Los sujetos se dividían entre los que fracasaban en sus reclamos y los que vivían las diferentes opciones de la pasividad.
Pero a partir del 19 y 20 de diciembre del 2001, los medios observaron que esa ambigüedad que era el pueblo hacía un leve esfuerzo por recobrar vigencia. Pasaron entonces a documentar una movilización que producía efectos, entre ellos la caída del gobierno de Fernando De La Rúa. Después siguieron días de quejas desesperadas en las puertas de los bancos y finalmente la aparición de un gobierno, el de Néstor Kirchner, que contemplaba al pueblo como un factor legitimador de su política, un aliado que necesitaba fatalmente ya que no estaba bendecido con buenos augurios y sólo contaba en su haber con el 22% del padrón electoral.

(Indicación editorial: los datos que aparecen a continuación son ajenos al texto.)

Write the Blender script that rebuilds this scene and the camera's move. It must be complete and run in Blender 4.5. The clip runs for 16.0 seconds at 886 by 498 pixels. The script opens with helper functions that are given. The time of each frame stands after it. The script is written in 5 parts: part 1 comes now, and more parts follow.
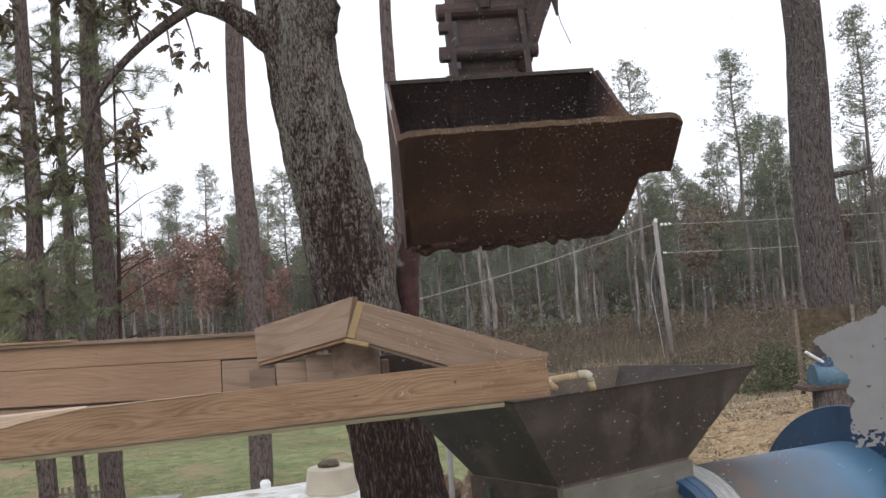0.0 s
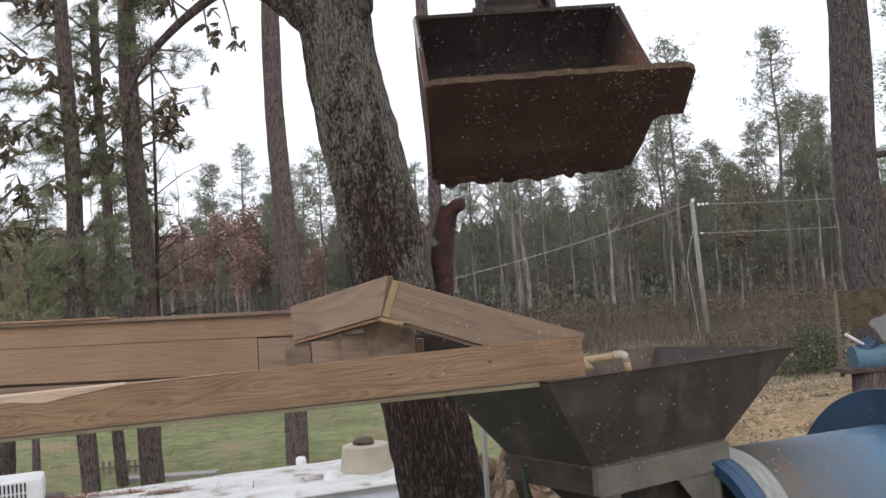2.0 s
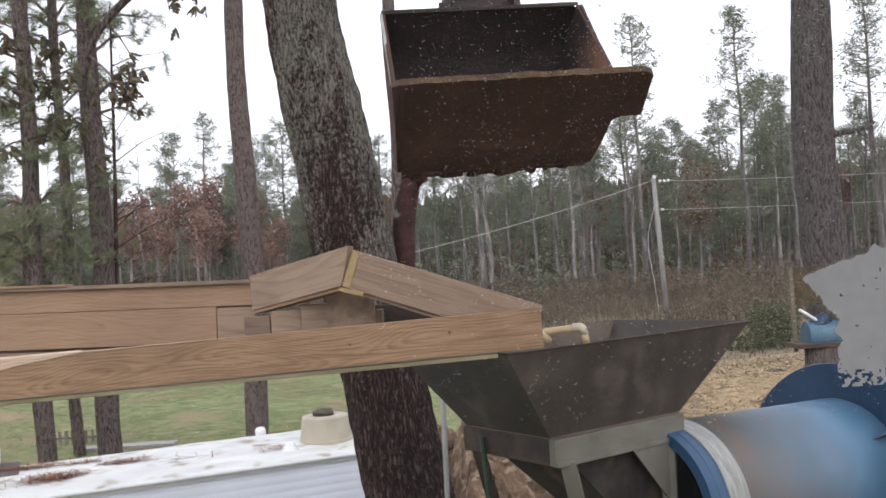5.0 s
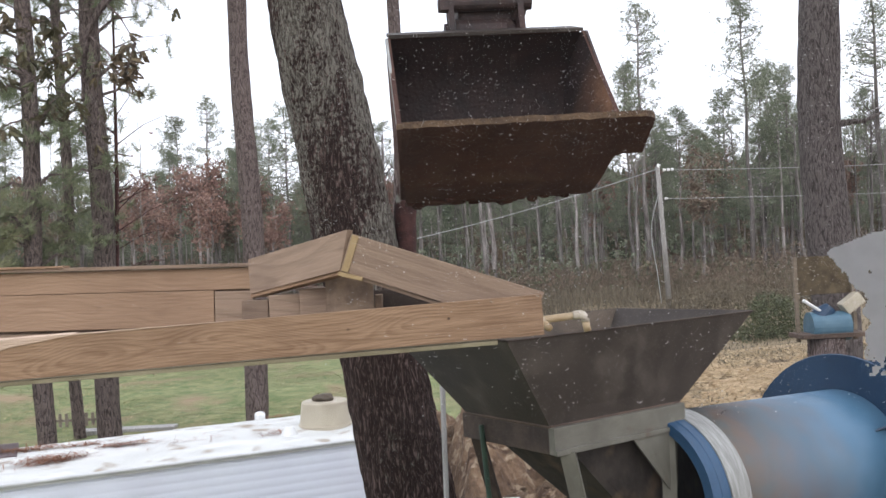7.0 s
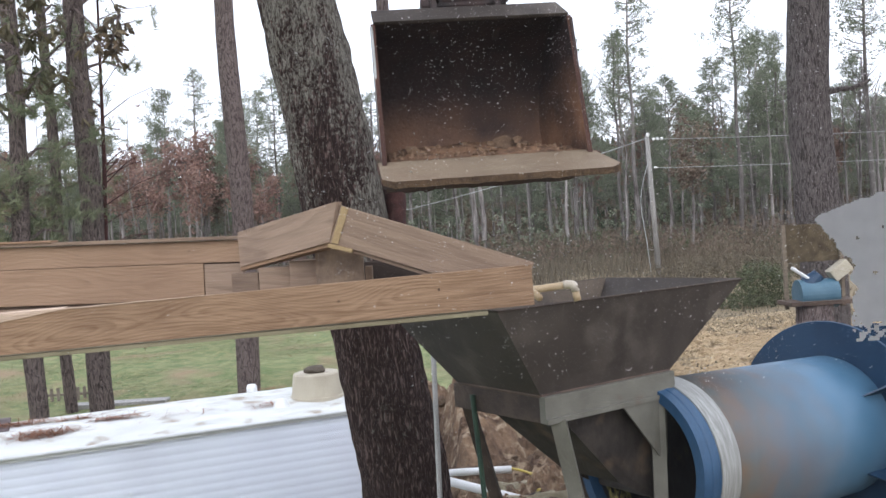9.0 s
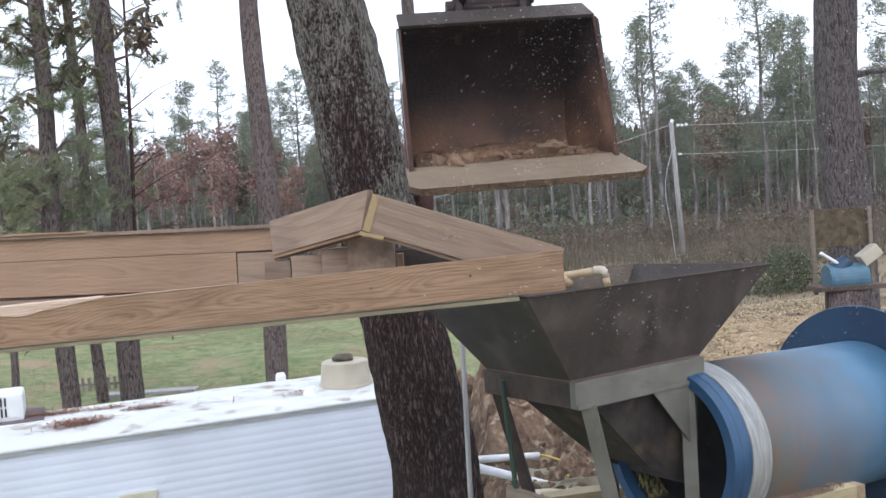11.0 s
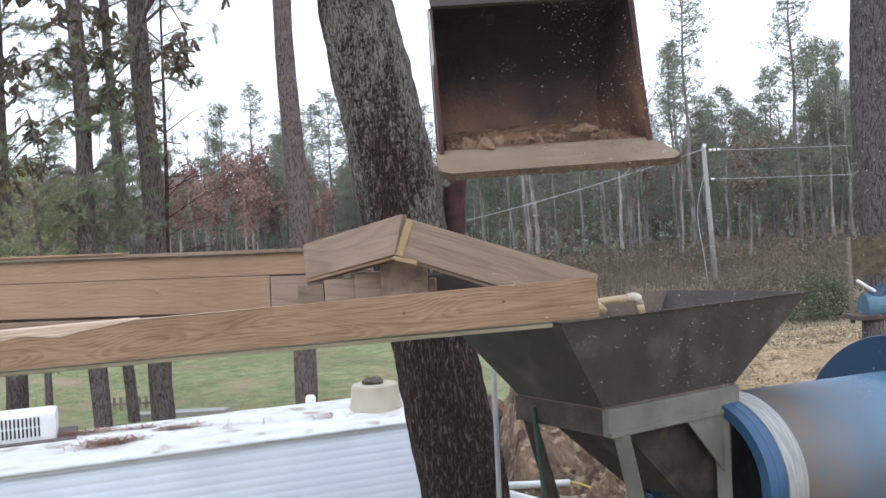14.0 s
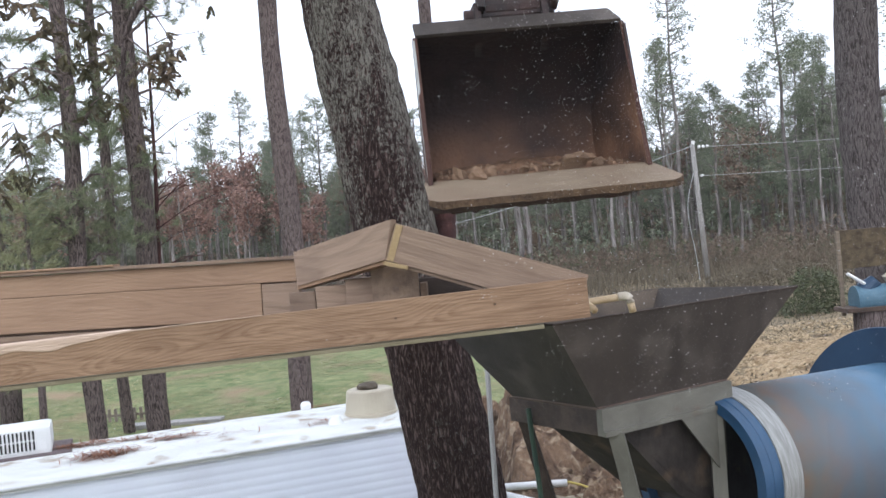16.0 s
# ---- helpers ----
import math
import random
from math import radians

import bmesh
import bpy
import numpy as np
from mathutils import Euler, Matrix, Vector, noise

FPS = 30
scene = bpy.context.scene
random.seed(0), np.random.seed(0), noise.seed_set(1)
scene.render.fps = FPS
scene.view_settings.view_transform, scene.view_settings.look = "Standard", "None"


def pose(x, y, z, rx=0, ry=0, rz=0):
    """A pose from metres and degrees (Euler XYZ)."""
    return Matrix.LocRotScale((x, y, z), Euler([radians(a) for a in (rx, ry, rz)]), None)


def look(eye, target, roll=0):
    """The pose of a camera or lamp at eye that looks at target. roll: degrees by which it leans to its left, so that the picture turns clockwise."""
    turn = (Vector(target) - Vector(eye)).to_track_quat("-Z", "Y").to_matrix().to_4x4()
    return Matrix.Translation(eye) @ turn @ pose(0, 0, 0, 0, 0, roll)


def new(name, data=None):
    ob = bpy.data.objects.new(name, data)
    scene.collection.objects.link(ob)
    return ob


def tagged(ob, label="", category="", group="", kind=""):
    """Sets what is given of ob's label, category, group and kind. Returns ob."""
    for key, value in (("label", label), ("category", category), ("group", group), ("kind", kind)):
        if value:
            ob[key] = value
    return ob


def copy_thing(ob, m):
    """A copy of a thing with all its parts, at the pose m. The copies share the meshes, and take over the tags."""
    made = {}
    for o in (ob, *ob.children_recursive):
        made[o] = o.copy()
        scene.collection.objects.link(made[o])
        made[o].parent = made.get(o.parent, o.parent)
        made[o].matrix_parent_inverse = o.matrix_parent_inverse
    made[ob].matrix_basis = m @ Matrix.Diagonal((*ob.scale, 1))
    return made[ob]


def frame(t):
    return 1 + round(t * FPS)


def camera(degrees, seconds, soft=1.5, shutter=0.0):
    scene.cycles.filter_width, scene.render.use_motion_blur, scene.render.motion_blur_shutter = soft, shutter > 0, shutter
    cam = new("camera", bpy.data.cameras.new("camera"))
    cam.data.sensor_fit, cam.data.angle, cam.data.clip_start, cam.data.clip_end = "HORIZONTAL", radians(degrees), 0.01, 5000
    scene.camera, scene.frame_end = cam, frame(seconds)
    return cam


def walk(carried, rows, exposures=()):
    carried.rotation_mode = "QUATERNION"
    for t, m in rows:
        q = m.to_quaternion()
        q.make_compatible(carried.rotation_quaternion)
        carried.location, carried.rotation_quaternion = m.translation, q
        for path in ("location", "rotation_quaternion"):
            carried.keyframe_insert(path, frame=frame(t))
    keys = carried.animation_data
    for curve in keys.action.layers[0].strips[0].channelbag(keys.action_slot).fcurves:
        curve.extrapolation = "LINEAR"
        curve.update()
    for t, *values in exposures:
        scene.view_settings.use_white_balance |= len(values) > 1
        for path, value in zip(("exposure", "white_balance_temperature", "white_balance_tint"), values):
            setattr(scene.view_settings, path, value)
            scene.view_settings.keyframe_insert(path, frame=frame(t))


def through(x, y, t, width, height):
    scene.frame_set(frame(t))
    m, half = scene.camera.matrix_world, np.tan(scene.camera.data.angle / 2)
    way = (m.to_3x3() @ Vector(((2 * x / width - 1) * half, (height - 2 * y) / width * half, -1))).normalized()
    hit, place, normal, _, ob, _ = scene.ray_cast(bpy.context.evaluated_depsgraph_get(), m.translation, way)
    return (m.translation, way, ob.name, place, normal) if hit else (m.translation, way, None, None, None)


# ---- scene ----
# ------------------------------------------------------------------ camera
cam = camera(50.03, 16.0, soft=1.4, shutter=0.35)
EYE = 2.6
PATH = [
    (0.0, 0.000, -0.000, 0.000, -0.00, 4.00, 4.70),
    (0.5, -0.001, 0.015, 0.001, 0.21, 3.82, 4.90),
    (1.0, -0.008, 0.004, 0.001, 0.86, 3.65, 4.76),
    (1.5, -0.007, 0.010, 0.001, 2.26, 3.35, 4.31),
    (2.0, -0.004, 0.011, 0.000, 2.07, 2.93, 4.36),
    (2.5, -0.014, 0.015, 0.001, 1.81, 2.49, 4.22),
    (3.0, -0.014, 0.016, 0.001, 2.06, 2.13, 3.33),
    (3.5, -0.014, 0.021, -0.005, 1.34, 1.58, 3.02),
    (4.0, -0.013, 0.019, -0.003, 1.86, 1.33, 3.06),
    (4.5, -0.005, 0.009, -0.009, 1.49, 1.47, 3.36),
    (5.0, 0.006, 0.011, -0.012, -0.19, 1.17, 3.72),
    (5.2, 0.005, 0.018, -0.010, -0.87, 0.83, 3.55),
    (7.3, 0.019, 0.071, -0.022, 0.48, 0.41, 2.84),
    (7.5, 0.019, 0.071, -0.022, 1.11, 0.61, 3.05),
    (8.0, 0.019, 0.071, -0.022, 1.04, 0.29, 3.13),
    (8.5, 0.019, 0.071, -0.022, 0.19, -0.61, 3.46),
    (9.0, 0.019, 0.071, -0.022, -0.63, -1.38, 3.61),
    (9.2, 0.019, 0.071, -0.022, -0.78, -1.42, 3.46),
    (11.3, -0.024, 0.036, -0.035, 0.93, -2.26, 4.30),
    (11.5, -0.026, 0.040, -0.043, 0.93, -3.40, 4.45),
    (12.0, -0.045, 0.067, -0.051, 1.02, -7.44, 4.51),
    (12.5, -0.040, 0.049, -0.036, 2.40, -6.19, 3.81),
    (13.0, -0.039, 0.048, -0.026, 3.35, -2.84, 3.68),
    (13.5, -0.038, 0.048, -0.018, 2.99, -0.93, 3.59),
    (14.0, -0.038, 0.046, -0.017, 2.52, -0.45, 3.65),
    (14.5, -0.028, 0.040, -0.020, 2.11, -0.55, 3.78),
    (15.0, -0.031, 0.033, -0.014, 2.32, -0.32, 4.62),
    (15.5, -0.024, 0.032, -0.012, 2.21, 0.04, 4.97),
    (16.0, -0.026, 0.035, -0.012, 2.05, -0.32, 5.07),
]
walk(cam, [(t, pose(x, y, EYE + z, 90 + pitch, roll, yaw)) for t, x, y, z, yaw, pitch, roll in PATH],
     exposures=[(0.0, 0.05, 6500, 13), (2.0, -0.05, 6500, 13), (4.0, 0.16, 6450, 13), (7.5, 0.44, 6300, 12), (12.0, 0.49, 5850, 11), (16.0, 0.46, 5980, 11)])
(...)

Es en ese momento cuando los medios comprenden que a esa multitud movilizada deben capitalizarla a su favor. Si la situación social cambia, si el pueblo hace un intento por recomponerse, que no nos encuentre desprevenidos, que no nos quite protagonismo. Tenemos que manejarlo antes de que nos desborde.
Esta idea que pudo haber sido una audacia de la imaginación, una especulación latente e irrealizable, se materializó la noche del primer cacerolazo contra el gobiernote Cristina Fernández. Los medios no se resignaron a mostrar simplemente lo que acontecía sino que fueron en gran medida sus artífices, quienes esgrimieron el clamor cacerolero como un mecanismo de presión hacia una Presidenta esquiva a su prédica.
La ciudadanía cacerolera no se diferencia mucho de esa masa que el fascismo usaba para poblar su poder del más oscuro populismo. Hoy los medios desafían a un gobierno peronista y le dicen: El pueblo está de nuestro lado. Pero el pueblo no es un a priori unificado en una mirada que lo define como totalidad. Sino una multitud dinámica que crece en la tensión interna de sus diferentes intereses y que logrando su autonomía llegará a hacer política, a ubicarse en el plano de lo histórico.
Ese mito perdido por el peronismo y que Cristina Fernández no ha sabido reconstruir está en manos de los medios. Ellos aprendieron del sentimentalismo peronista.